5. A mildly unpleasant experience with one staff member at the Windrush salon was not enough to put me off. I am an optimist and went right back there a few months later. The owner cut my hair this time. While she snipped busily around the Heelers cranium, I began musing aloud about people who put their parents into old folks homes. "Even the red Indians didn't do that," I opined. "The Indians would drag their elderly up the mountains and leave em to die. I'm telling you they were more humane than us. We've come up with something really callous. We dump them into a prison styled a nursing home, where they're systemically abused by heavy metal listening sub norms. That's our humanity. What on earth has happened? The old contract between the generations was that our parents looked after us when we were babies and we looked after them when they got old. What happened? Now we're aborting our babies and throwing the oldies into a dungeon.
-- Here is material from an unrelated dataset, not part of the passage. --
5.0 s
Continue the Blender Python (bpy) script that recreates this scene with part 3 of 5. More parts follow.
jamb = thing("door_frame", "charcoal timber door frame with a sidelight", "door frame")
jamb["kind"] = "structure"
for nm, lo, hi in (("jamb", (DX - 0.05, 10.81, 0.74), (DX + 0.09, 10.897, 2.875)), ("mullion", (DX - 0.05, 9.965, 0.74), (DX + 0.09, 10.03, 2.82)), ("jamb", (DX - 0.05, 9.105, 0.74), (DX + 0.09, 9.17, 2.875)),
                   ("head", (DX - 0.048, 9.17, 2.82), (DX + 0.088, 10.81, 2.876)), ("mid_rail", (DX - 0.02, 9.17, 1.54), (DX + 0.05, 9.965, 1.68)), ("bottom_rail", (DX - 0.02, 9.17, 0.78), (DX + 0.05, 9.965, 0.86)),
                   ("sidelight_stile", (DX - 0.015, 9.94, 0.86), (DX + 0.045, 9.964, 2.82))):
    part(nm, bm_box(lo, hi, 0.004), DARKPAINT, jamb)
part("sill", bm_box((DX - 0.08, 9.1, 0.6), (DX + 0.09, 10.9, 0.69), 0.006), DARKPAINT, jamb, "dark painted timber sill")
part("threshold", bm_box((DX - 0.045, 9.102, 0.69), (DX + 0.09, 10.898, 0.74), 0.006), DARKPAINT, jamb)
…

It's unholy." I paused because the snipping had become a little tense. "It's not that simple," managed the hairdresser between gritted teeth, "some people have mortgages." Without thinking I shot back: "Yeah and lucky for them their parents didn't use the mortgage as an excuse to throw them in the bin when they were kids." The hair cut was not good. And she charged me 50 percent more than usual for the pleasure.